▸ **LISTED RECORDS**
--------

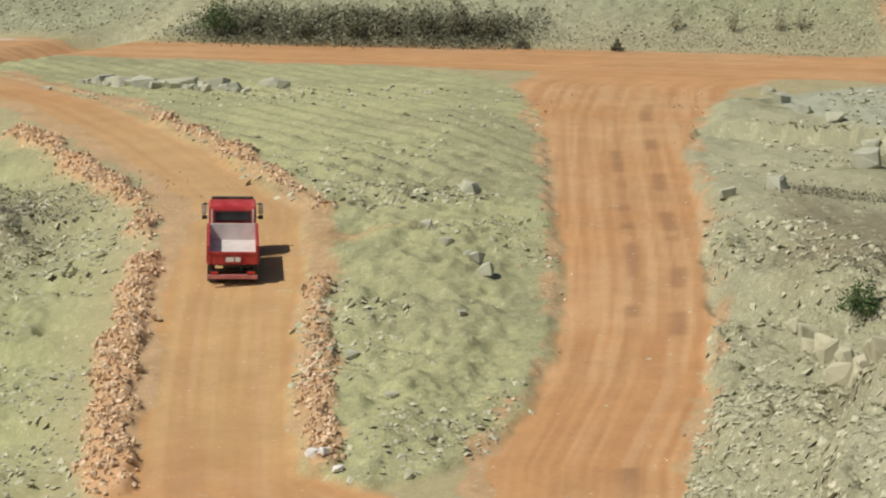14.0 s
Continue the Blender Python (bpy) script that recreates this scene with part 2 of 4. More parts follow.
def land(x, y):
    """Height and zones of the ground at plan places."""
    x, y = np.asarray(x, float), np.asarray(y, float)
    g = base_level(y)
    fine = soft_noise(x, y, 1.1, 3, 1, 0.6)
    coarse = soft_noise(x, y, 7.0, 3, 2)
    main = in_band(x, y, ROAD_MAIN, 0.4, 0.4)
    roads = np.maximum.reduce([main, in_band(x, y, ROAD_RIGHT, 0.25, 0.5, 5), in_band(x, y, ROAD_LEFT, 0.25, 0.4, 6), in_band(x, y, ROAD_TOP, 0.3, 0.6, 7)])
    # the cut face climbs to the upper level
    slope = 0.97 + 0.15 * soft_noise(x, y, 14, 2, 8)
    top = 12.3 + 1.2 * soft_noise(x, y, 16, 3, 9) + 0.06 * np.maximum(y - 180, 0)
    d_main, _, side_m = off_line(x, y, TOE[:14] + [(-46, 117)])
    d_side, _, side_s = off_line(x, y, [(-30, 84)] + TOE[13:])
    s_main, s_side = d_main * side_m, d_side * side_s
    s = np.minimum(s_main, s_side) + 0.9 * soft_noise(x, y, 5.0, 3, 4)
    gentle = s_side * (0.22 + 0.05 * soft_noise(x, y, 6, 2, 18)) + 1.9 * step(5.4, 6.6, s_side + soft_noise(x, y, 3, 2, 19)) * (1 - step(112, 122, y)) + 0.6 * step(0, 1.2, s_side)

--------

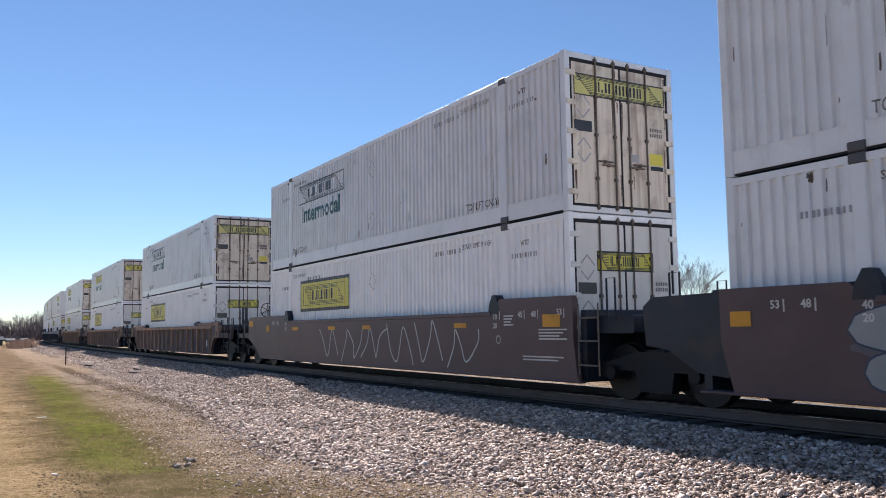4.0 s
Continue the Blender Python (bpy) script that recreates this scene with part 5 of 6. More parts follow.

--------

▸ **WHAT THIS TASK INVOLVES**
Look back at the data above. Transcribe exactly the lines starting at the line that contains "4. More parts follow." and ending at the line that contains "gentle = s_side".

▸ **RESPONSE TO THIS TASK**
Continue the Blender Python (bpy) script that recreates this scene with part 2 of 4. More parts follow.
def land(x, y):
    """Height and zones of the ground at plan places."""
    x, y = np.asarray(x, float), np.asarray(y, float)
    g = base_level(y)
    fine = soft_noise(x, y, 1.1, 3, 1, 0.6)
    coarse = soft_noise(x, y, 7.0, 3, 2)
    main = in_band(x, y, ROAD_MAIN, 0.4, 0.4)
    roads = np.maximum.reduce([main, in_band(x, y, ROAD_RIGHT, 0.25, 0.5, 5), in_band(x, y, ROAD_LEFT, 0.25, 0.4, 6), in_band(x, y, ROAD_TOP, 0.3, 0.6, 7)])
    # the cut face climbs to the upper level
    slope = 0.97 + 0.15 * soft_noise(x, y, 14, 2, 8)
    top = 12.3 + 1.2 * soft_noise(x, y, 16, 3, 9) + 0.06 * np.maximum(y - 180, 0)
    d_main, _, side_m = off_line(x, y, TOE[:14] + [(-46, 117)])
    d_side, _, side_s = off_line(x, y, [(-30, 84)] + TOE[13:])
    s_main, s_side = d_main * side_m, d_side * side_s
    s = np.minimum(s_main, s_side) + 0.9 * soft_noise(x, y, 5.0, 3, 4)
    gentle = s_side * (0.22 + 0.05 * soft_noise(x, y, 6, 2, 18)) + 1.9 * step(5.4, 6.6, s_side + soft_noise(x, y, 3, 2, 19)) * (1 - step(112, 122, y)) + 0.6 * step(0, 1.2, s_side)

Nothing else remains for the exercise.